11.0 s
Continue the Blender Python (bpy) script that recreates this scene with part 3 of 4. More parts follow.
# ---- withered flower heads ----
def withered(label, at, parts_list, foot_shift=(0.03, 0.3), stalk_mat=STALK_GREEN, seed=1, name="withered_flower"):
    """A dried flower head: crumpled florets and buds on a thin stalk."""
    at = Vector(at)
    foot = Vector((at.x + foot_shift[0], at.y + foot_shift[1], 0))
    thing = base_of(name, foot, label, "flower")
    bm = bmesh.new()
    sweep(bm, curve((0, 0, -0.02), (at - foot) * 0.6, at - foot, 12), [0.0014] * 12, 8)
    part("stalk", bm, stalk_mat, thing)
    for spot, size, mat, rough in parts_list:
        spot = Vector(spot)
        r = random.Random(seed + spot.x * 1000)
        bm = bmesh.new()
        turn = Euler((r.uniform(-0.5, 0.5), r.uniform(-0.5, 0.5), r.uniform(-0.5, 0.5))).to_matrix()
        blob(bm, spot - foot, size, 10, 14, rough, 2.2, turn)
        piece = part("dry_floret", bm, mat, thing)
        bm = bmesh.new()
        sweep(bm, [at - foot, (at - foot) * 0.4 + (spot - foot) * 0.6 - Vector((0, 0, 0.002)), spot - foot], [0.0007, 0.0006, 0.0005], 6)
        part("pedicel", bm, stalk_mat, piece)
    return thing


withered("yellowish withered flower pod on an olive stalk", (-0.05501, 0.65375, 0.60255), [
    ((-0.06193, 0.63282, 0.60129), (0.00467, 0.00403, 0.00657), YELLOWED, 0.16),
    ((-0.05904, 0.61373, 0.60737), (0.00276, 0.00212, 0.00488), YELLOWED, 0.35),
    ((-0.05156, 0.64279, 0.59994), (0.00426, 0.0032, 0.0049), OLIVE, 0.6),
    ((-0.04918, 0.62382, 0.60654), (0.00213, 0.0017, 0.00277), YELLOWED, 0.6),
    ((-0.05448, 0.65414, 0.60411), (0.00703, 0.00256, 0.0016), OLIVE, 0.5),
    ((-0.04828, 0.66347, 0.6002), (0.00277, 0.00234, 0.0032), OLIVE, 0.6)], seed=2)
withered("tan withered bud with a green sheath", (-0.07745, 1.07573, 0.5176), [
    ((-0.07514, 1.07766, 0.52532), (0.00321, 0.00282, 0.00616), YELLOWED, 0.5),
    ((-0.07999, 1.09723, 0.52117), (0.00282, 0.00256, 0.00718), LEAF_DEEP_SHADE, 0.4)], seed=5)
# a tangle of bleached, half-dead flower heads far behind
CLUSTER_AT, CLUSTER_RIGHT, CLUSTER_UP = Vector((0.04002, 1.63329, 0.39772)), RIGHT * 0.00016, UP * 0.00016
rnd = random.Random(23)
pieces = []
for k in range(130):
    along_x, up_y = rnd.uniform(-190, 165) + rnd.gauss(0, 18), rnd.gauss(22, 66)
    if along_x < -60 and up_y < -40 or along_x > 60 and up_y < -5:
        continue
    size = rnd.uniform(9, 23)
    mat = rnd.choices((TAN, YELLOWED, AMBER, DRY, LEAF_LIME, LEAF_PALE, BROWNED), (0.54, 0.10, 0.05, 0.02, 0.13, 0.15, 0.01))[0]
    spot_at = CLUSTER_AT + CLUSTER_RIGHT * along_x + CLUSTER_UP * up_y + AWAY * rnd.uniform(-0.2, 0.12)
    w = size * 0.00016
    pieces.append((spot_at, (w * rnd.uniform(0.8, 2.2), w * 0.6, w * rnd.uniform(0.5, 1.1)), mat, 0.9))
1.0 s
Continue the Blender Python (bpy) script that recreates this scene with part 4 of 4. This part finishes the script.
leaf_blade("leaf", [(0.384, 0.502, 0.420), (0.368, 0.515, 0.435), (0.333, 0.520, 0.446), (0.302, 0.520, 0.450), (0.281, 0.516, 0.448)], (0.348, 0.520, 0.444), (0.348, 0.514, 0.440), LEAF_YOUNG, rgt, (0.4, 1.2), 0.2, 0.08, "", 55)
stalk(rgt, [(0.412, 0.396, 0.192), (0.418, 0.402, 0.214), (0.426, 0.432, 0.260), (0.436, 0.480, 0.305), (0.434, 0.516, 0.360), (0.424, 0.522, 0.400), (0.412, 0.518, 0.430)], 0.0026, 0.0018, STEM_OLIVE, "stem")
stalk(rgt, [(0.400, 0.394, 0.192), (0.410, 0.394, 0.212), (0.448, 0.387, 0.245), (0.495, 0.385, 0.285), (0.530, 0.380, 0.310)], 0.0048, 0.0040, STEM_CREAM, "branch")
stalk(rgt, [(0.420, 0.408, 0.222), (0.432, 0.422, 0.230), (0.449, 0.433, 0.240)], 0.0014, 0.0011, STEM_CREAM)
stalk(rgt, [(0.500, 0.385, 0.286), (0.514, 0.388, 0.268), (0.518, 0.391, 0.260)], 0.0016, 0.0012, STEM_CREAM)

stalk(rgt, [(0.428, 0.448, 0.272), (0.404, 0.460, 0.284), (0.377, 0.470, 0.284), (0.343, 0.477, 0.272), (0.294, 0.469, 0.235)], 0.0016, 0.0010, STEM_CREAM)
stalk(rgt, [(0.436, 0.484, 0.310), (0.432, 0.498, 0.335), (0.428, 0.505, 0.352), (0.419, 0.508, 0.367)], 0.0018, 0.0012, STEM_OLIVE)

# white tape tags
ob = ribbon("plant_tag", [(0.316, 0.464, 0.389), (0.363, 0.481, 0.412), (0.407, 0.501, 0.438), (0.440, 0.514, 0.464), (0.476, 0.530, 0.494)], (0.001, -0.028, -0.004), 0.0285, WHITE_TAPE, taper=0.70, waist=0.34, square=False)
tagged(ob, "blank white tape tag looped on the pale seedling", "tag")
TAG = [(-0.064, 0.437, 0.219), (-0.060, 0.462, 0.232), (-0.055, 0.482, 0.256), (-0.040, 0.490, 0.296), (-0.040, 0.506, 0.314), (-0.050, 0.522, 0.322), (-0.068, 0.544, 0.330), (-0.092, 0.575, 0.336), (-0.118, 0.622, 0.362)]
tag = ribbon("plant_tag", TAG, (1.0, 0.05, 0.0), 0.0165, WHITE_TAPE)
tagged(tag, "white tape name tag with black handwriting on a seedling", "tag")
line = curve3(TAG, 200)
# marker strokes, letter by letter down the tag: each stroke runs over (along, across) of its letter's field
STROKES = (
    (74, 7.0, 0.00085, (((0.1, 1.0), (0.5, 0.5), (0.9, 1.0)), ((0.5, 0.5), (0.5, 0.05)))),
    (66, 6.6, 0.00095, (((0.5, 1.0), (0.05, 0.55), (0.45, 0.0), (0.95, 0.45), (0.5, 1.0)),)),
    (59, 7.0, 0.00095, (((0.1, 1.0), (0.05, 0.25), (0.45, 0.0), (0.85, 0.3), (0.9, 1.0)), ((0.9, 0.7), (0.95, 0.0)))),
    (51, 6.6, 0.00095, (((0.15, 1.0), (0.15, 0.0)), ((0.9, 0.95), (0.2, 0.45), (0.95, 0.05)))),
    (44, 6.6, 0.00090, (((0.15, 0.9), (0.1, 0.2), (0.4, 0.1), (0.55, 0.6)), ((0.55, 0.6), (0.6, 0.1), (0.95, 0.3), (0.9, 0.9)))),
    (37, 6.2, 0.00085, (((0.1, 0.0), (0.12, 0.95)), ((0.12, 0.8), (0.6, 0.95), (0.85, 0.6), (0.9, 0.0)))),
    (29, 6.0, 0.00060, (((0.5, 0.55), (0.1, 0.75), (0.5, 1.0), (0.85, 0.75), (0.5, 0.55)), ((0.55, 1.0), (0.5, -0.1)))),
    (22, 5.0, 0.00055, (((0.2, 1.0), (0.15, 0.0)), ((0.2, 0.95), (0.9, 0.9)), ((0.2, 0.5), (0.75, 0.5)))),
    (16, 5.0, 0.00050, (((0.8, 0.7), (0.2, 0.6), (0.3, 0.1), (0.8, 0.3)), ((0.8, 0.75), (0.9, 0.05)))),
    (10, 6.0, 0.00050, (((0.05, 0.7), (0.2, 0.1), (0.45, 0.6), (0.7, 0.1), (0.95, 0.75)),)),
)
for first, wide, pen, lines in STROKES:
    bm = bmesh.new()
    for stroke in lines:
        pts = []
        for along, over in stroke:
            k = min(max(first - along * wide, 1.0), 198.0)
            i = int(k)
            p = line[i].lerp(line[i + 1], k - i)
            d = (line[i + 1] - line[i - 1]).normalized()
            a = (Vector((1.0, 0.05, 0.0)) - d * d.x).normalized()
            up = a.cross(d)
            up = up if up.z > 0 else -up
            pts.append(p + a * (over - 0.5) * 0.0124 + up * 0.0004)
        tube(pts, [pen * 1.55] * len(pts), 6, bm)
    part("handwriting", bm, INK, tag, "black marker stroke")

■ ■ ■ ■

Retype, word for word, every line from the line with "More parts follow." to the line with "return thing", inclusive. Add nothing.

Continue the Blender Python (bpy) script that recreates this scene with part 3 of 4. More parts follow.
# ---- withered flower heads ----
def withered(label, at, parts_list, foot_shift=(0.03, 0.3), stalk_mat=STALK_GREEN, seed=1, name="withered_flower"):
    """A dried flower head: crumpled florets and buds on a thin stalk."""
    at = Vector(at)
    foot = Vector((at.x + foot_shift[0], at.y + foot_shift[1], 0))
    thing = base_of(name, foot, label, "flower")
    bm = bmesh.new()
    sweep(bm, curve((0, 0, -0.02), (at - foot) * 0.6, at - foot, 12), [0.0014] * 12, 8)
    part("stalk", bm, stalk_mat, thing)
    for spot, size, mat, rough in parts_list:
        spot = Vector(spot)
        r = random.Random(seed + spot.x * 1000)
        bm = bmesh.new()
        turn = Euler((r.uniform(-0.5, 0.5), r.uniform(-0.5, 0.5), r.uniform(-0.5, 0.5))).to_matrix()
        blob(bm, spot - foot, size, 10, 14, rough, 2.2, turn)
        piece = part("dry_floret", bm, mat, thing)
        bm = bmesh.new()
        sweep(bm, [at - foot, (at - foot) * 0.4 + (spot - foot) * 0.6 - Vector((0, 0, 0.002)), spot - foot], [0.0007, 0.0006, 0.0005], 6)
        part("pedicel", bm, stalk_mat, piece)
    return thing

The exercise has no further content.